Historically this has not appealed to investors. Taking the natural income is one thing but once you start eroding the portfolio’s capital you restrict its ability to grow. This remains true, to an extent, but given the discrepancy in performance between traditional income and growth stocks in recent years it is important to look at the wider investment picture.
The focus should always be the portfolio’s total return, that is, capital plus income, with a view to maximising this over the long term. This strategy expands the investment universe of suitable investments to include growth sectors and those exposed to favourable global themes. A regular distribution to the client as part of this total return strategy, rather than simply focusing on those stocks that pay the highest dividend, should be the preferred option.
The focus should always be the portfolio’s total return, that is, capital plus income, with a view to maximising this over the long term.
The total returns approach in practice
Let’s take Royal Dutch Shell as an, admittedly rather crude (excuse the pun), example. This stalwart of the FTSE 100 income payers has, until recently, paid a very attractive dividend.
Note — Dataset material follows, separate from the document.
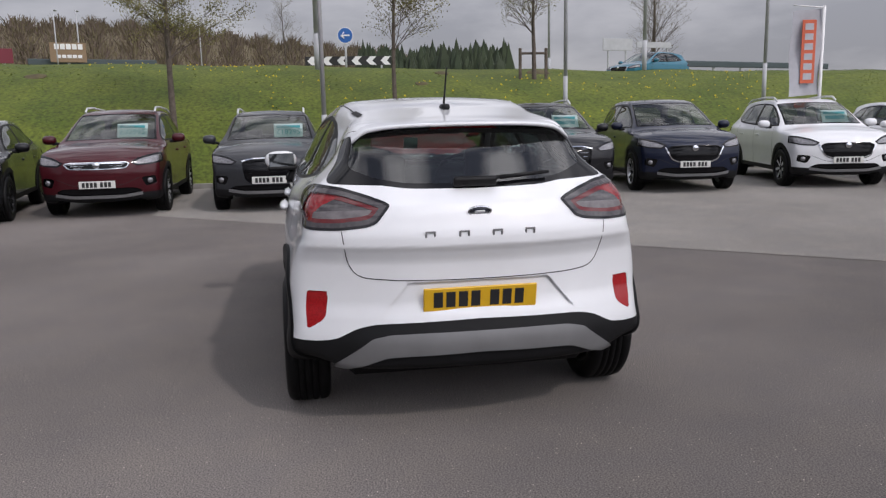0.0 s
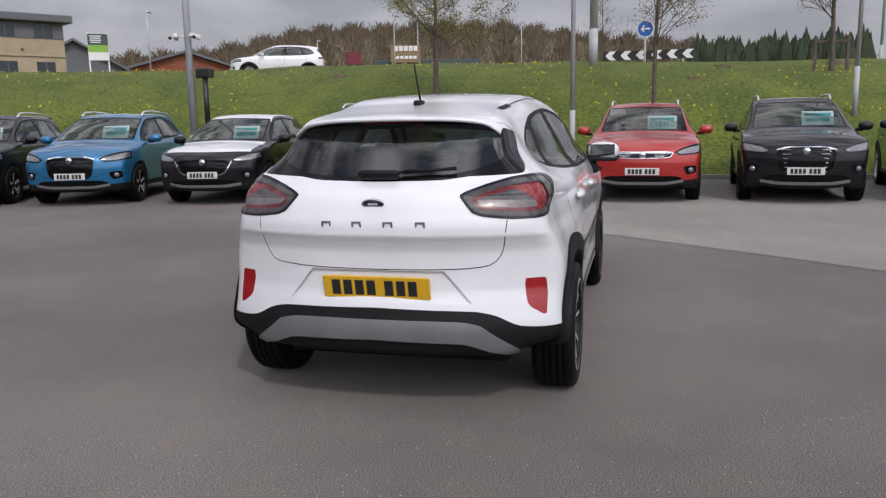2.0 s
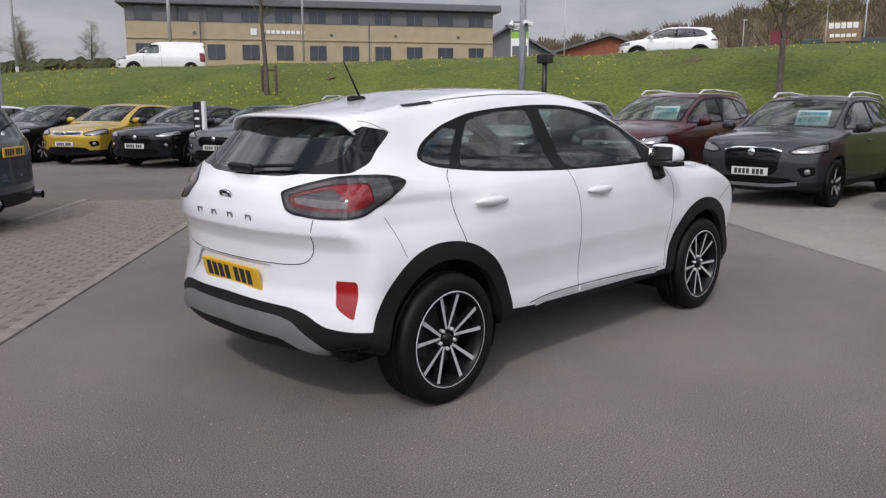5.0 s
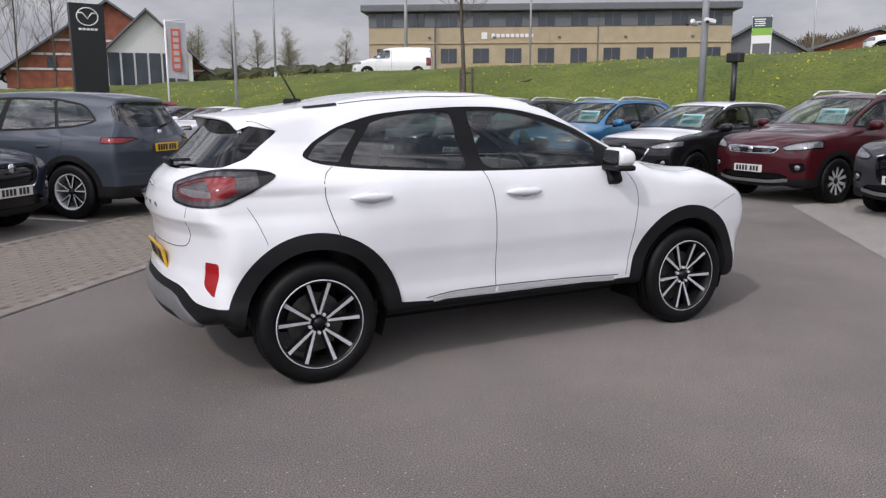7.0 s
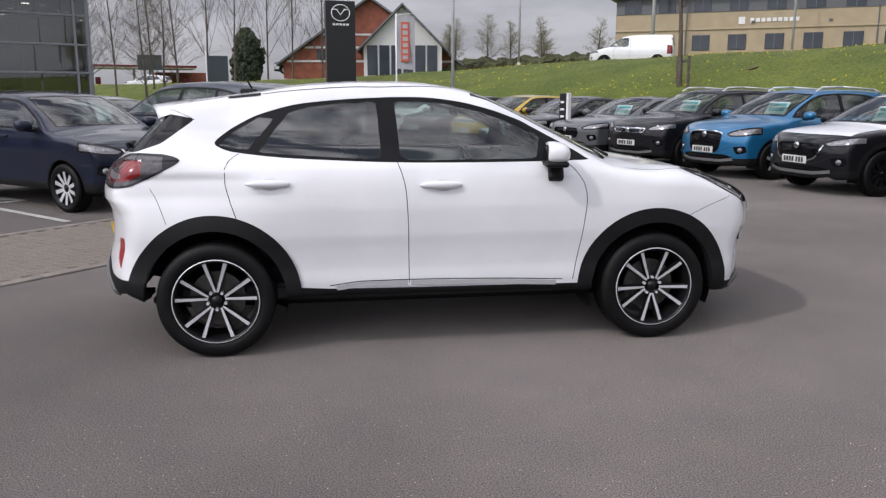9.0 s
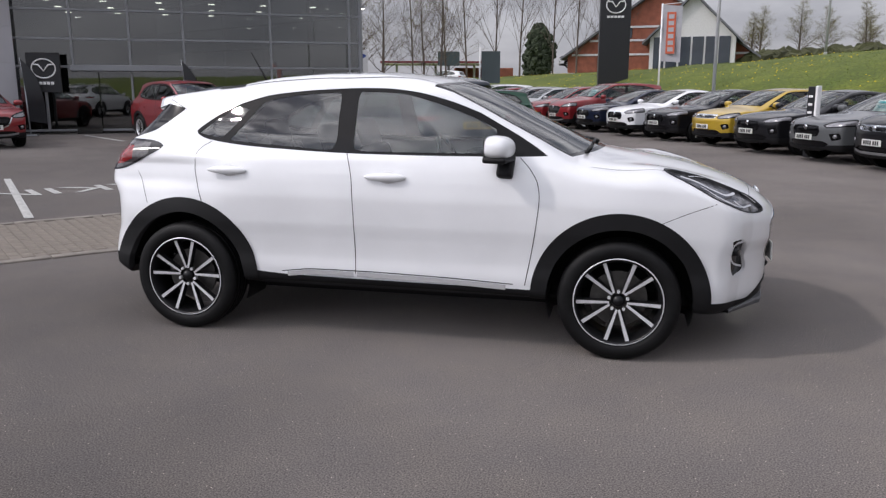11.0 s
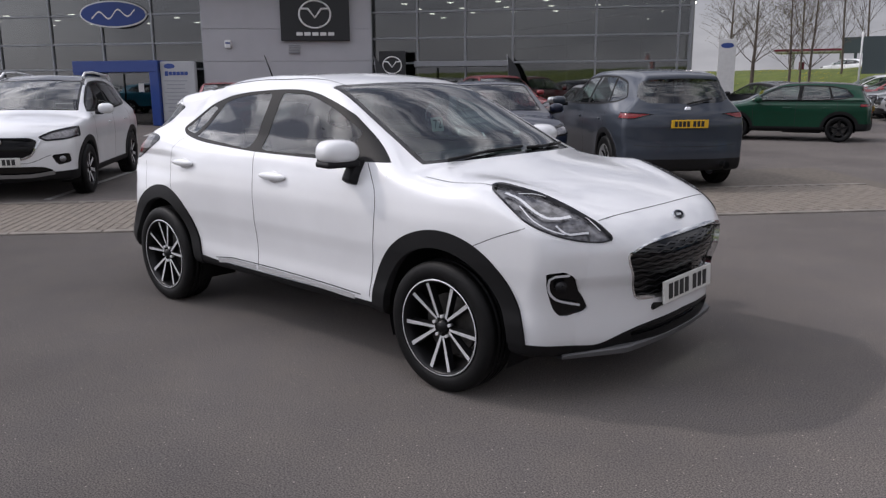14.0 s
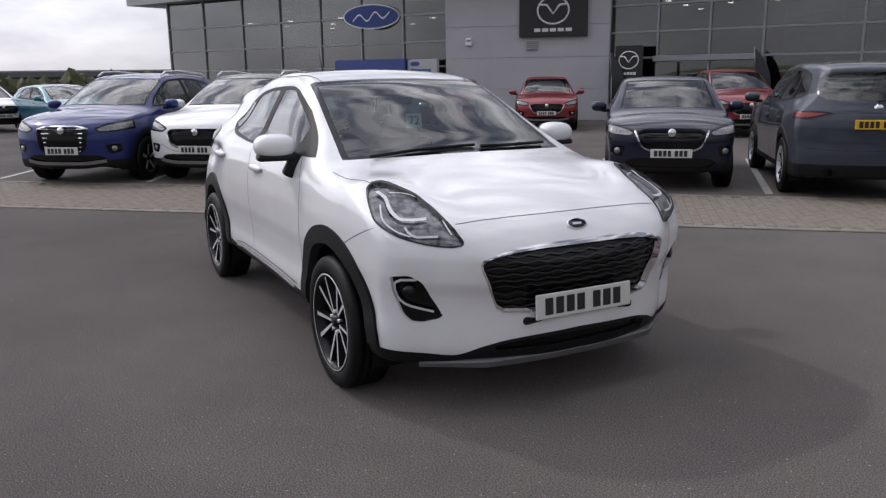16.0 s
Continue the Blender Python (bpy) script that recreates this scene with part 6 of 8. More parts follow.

Shell has provided a return of -44.70% since the beginning of 2019 to 9 July 2020 including all dividend payments over that period. Amazon has returned +98% over the same period, whilst on paper paying nothing in income. I say “on paper” as clearly a large income could have been taken from that capital growth whilst maintaining portfolio returns far in excess of the equivalent income payer. It would be unjust not to mention that Shell has been significantly impacted by the fluctuations in the oil price over that period, but one could quite easily substitute it for British American Tobacco or Lloyds Bank and receive a similar result. This comparison is of course using the extremes for simplicity, but you see the point – total return should take precedence.
To conclude, we are certainly not saying there is no longer a place for high yielding stocks in a portfolio but generally speaking the sustainability of the dividend and more importantly sustainability of the business should outweigh any short term income gain. A wider focus on the overall total return of the portfolio is crucial to its performance. The intricacies of how much income the client requires on a regular basis can then be configured within this main focus and should result in a higher quality, more diversified and well-rounded portfolio.